V.H. Bien que non-cavalier (j’ai très peu pratiqué, pas suffisamment pour me prétendre comme tel), j’ai beaucoup étudié l’art de l’équitation et ses enjeux à travers la littérature classique et historique. J’ai réalisé il y a trois ans une grosse biographie de Murat, sous-titrée « la solitude du cavalier », tant le personnage est identifié au cheval. Proposer cette exposition me permettait d’approfondir cette quête et, de plus, le contact a été excellent avec les personnes en charge des collections patrimoniales de la maison d’Hermès. Je n’ai jamais travaillé de façon aussi agréable sur un projet commun, tant avec Hermès qu’avec le scénographe.
Qu’impliqua-t-elle comme travail particulier ?

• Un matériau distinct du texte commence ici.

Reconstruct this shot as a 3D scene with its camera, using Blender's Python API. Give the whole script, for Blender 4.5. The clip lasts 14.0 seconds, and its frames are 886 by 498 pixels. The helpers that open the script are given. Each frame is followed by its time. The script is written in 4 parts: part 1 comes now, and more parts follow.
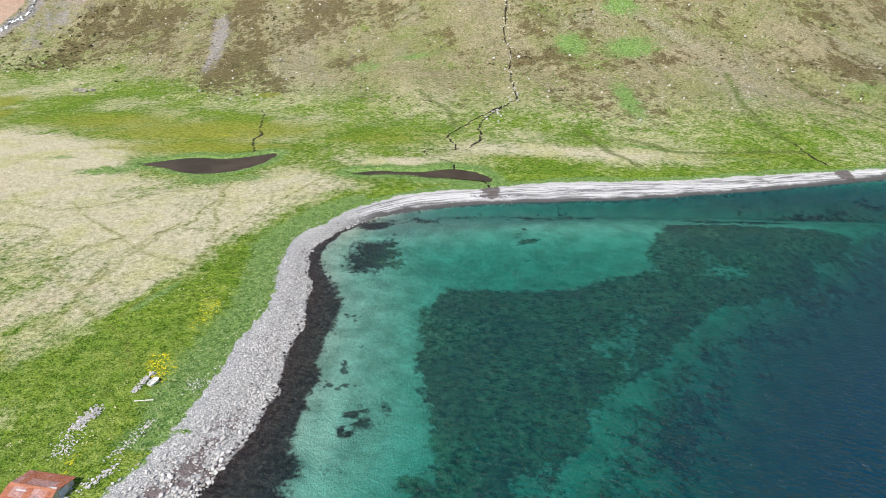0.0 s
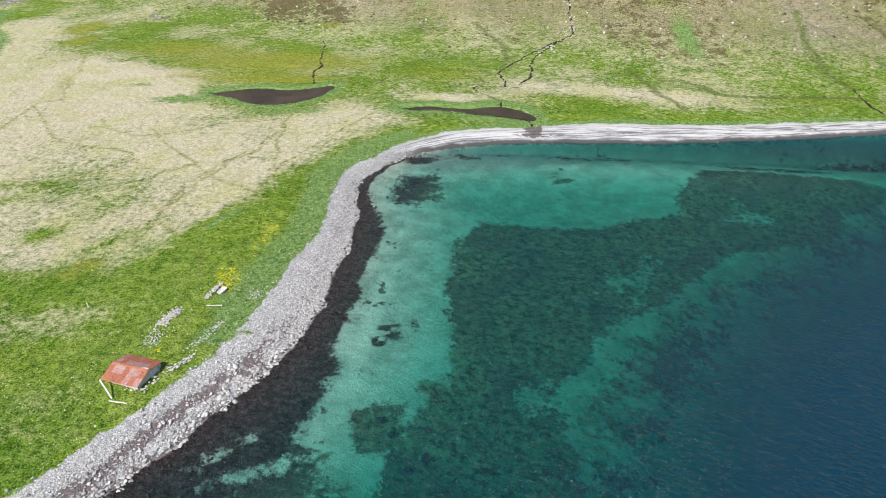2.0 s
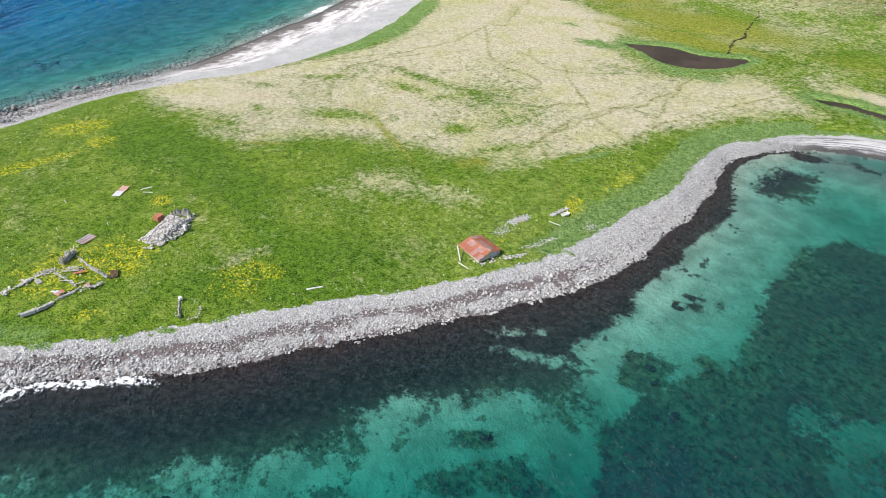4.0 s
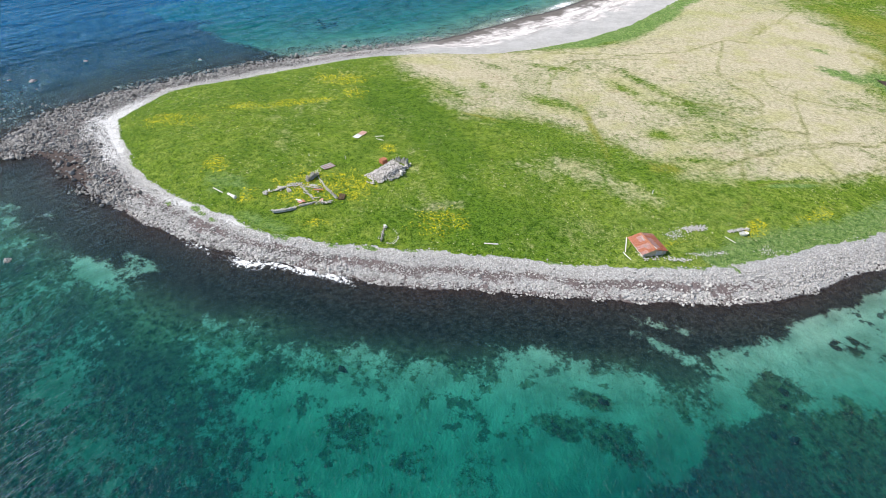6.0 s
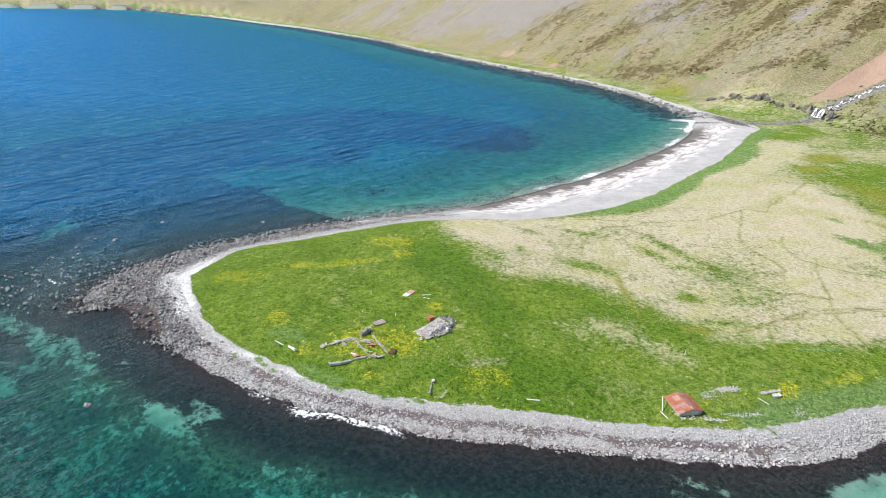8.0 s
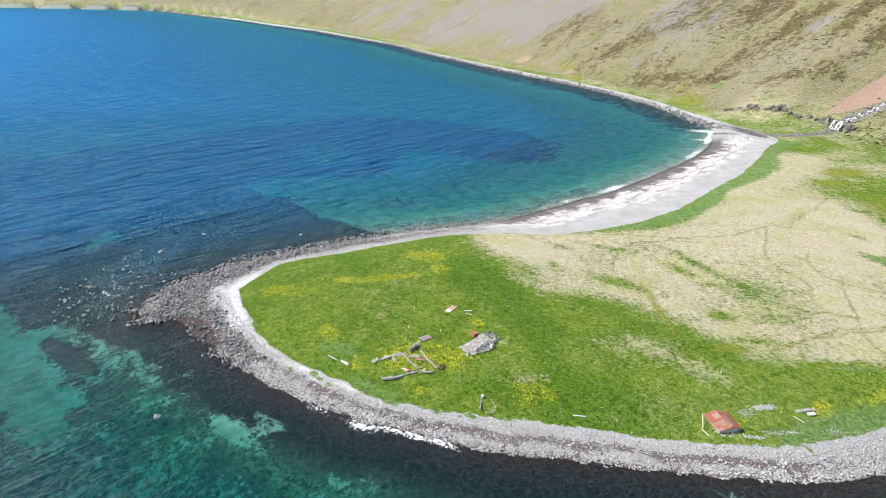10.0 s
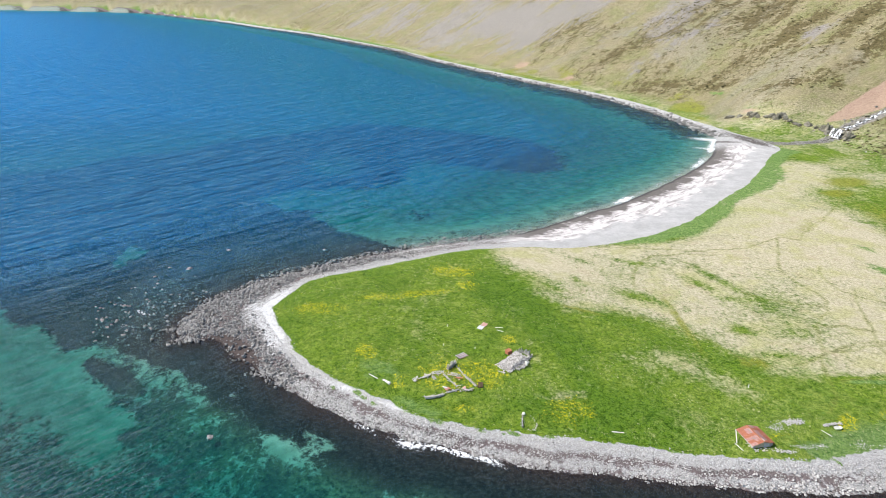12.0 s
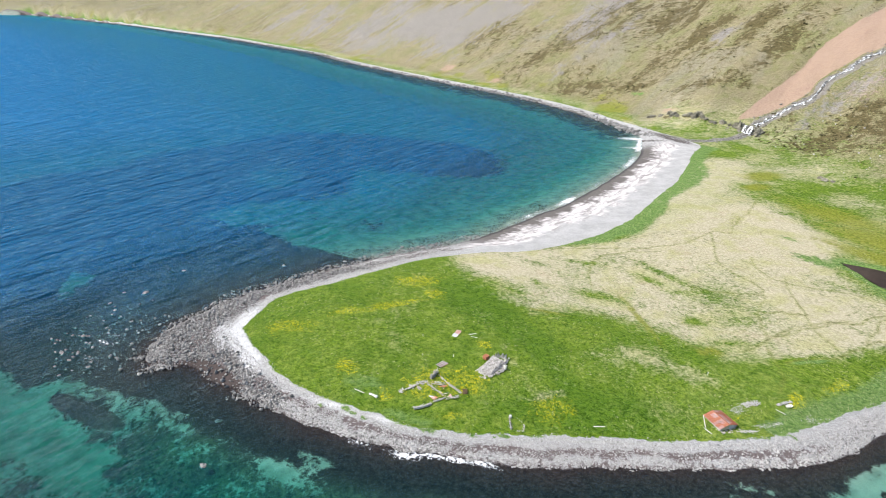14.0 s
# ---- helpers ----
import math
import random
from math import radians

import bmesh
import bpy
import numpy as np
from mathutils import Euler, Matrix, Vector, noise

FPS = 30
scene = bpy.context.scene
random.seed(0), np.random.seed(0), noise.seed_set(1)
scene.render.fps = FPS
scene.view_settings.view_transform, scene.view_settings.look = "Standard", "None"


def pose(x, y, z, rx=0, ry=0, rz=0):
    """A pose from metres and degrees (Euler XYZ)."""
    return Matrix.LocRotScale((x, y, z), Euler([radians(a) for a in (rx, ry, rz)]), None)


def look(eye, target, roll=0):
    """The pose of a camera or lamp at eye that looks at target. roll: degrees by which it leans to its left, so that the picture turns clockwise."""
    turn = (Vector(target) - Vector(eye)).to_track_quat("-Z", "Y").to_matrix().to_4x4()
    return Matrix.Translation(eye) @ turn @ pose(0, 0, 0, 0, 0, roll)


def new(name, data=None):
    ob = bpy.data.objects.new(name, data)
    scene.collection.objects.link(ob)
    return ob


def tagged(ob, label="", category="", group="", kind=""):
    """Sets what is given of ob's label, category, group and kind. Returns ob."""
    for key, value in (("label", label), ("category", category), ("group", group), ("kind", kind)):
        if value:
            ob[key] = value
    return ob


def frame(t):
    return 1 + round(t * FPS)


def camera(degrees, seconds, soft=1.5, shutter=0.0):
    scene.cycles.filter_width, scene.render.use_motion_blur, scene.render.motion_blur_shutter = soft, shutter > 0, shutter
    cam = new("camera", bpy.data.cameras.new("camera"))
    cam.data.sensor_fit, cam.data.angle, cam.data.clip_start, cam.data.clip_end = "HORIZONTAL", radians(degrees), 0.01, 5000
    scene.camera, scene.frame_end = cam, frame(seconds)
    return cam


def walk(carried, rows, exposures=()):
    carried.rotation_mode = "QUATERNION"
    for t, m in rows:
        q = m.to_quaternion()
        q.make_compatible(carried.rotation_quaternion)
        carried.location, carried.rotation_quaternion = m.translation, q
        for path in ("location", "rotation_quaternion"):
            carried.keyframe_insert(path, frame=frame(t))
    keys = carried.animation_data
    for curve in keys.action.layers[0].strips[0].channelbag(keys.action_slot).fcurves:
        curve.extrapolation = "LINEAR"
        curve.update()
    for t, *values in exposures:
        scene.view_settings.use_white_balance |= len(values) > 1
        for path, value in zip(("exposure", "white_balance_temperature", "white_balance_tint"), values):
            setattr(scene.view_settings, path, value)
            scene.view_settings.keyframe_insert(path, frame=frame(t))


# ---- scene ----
cam = camera(70.5, 14.0, soft=0.7)
METRES, EYE, TILT, LEAN, TURN = 100.0, 58.0, -25.0, 0.0, 0.0
ROWS = [
    (0.0, 0.0, 0.0, 0.0, 0.0, 0.0, -0.0),
    (0.5, 0.0163, -0.0259, 0.0099, 0.02, 0.06, 0.02),
    (1.0, 0.0309, -0.0537, 0.015, 0.08, -1.71, 0.03),
    (1.5, 0.0437, -0.0836, 0.0179, 0.35, -4.23, 0.03),
    (2.0, 0.0553, -0.1147, 0.0199, 5.62, -6.7, -2.28),
    (2.5, 0.0736, -0.1438, 0.0205, 12.92, -9.28, -5.46),
    (3.0, 0.0933, -0.1739, 0.0206, 20.31, -11.89, -8.63),
    (3.5, 0.1171, -0.2031, 0.0221, 29.88, -14.04, -12.45),
    (4.0, 0.1451, -0.2298, 0.024, 41.05, -16.81, -16.5),
    (6.5, 0.3124, -0.3226, 0.054, 65.12, -24.89, -22.8),
    (7.0, 0.3294, -0.3469, 0.0695, 65.79, -20.54, -23.01),
    (7.5, 0.3477, -0.3719, 0.0738, 66.18, -12.68, -23.1),
    (10.0, 0.3663, -0.533, 0.0986, 67.17, -12.89, -23.37),
    (10.5, 0.3634, -0.5691, 0.1023, 67.34, -12.94, -23.37),
    (11.0, 0.36, -0.6054, 0.1068, 67.48, -13.01, -23.35),
    (11.5, 0.3556, -0.6414, 0.111, 67.53, -13.05, -23.35),
    (12.0, 0.3512, -0.6751, 0.1141, 66.22, -12.52, -23.11),
    (12.5, 0.3454, -0.709, 0.1128, 62.98, -11.26, -22.58),
    (13.0, 0.3379, -0.7464, 0.1098, 60.43, -10.31, -22.08),
    (13.5, 0.3308, -0.7858, 0.1067, 59.27, -9.88, -21.84),
    (14.0, 0.3238, -0.827, 0.1035, 58.37, -9.57, -21.63),
]
EXPOSURES = [(0.0, 0.56), (4.0, 0.56), (7.0, 0.58), (10.0, 0.63), (14.0, 0.63)]
walk(cam, [(t, pose(0, 0, EYE, TILT, LEAN, TURN) @ pose(METRES * x, METRES * y, METRES * z, 90 + pitch, roll, yaw)) for t, x, y, z, yaw, pitch, roll in ROWS], EXPOSURES)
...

V.H. Un choix drastique de ce que nous voulions présenter. La collection Hermès couvre des milliers d’objets. Il a fallu resserrer le cadre petit à petit, jusqu’à opter pour « Art et pouvoir », ce qui permettait de présenter 30 pièces exceptionnelles ayant appartenu à des appareils d’État ou à des familles de souverains.
En quoi fût-elle différente d’autres opérations que vous menez avec la Bibliothèque de Versailles ?
V.H. La bibliothèque de Versailles est en fait assez éclectique dans ses choix d’exposition en raison de la variété de ses collections. L’opération a surtout eu une belle résonance en raison du partenariat noué et de l’annonce faite quelques semaines plus tôt de la tenue des épreuves d’équitation à Versailles, lors des JO de Paris.
Pourquoi le partenariat avec la collection Hermès ?
V.H. L’idée est de Marie-Françoise Rose, qui connait fort bien Philippe Dumas et qui avait imaginé quelque chose autour du cheval dès les années 2000. J’ai été très heureux de pouvoir poursuivre cette idée et j’espère avoir l’occasion de continuer à travailler avec le pôle patrimoine de la maison Hermès pour d’autres projets.
Quelles ont été les retombées ? Presse, public ?
V.H. Nous avons eu à peu près 3 000 visiteurs, ce qui est peu et beaucoup à la fois, mais l’événement est resté très circonscrit à Versailles. Le public qui s’est déplacé était surtout très motivé car souvent en lien avec le monde du cheval. Quant à la presse c’est surtout la presse spécialisée qui s’est intéressée à l’événement.
En étiez-vous satisfait ?
V.H. Sachant que c’était ma première exposition à Versailles, oui !
Quel lien entretenez-vous personnellement avec le cheval ? Cavalier ? Historien ?
V.H. J’ai déjà donné quelques morceaux de réponses plus haut. Un rapport d’admiration, je pense, mais aussi d’intérêt historique.
Vous évoquez 2024 et les JO dans votre dossier de presse… Qu’ambitionnez-vous pour l’occasion ?
V.H. À cette heure, il est encore trop tôt pour penser à ce que nous pourrons faire en 2024, mais il y aura sans doute quelque chose en rapport avec l’événement.
Autres projets ? Soucis ?
V.H. Les bibliothèques auront bientôt de nouveaux outils, informatiques et numériques notamment, pour continuer à toucher davantage de publics. Nous espérons pouvoir proposer à nouveau les textes et les illustrations de l’exposition, mais en ligne. Cela dédommagera de l’absence de catalogue.
Que pensez-vous du projet de la Bibliothèque Mondiale du Cheval ? Qu’en attendez-vous ?
V.H. Un excellent projet auquel je souhaite longue vie et plein succès. Si cette bibliothèque permet à terme aux personnes qui, comme moi, cherchent à ne rater aucune référence pour la préparation d’une exposition, d’un mémoire, d’une conférence, alors elle aura déjà atteint son premier objectif.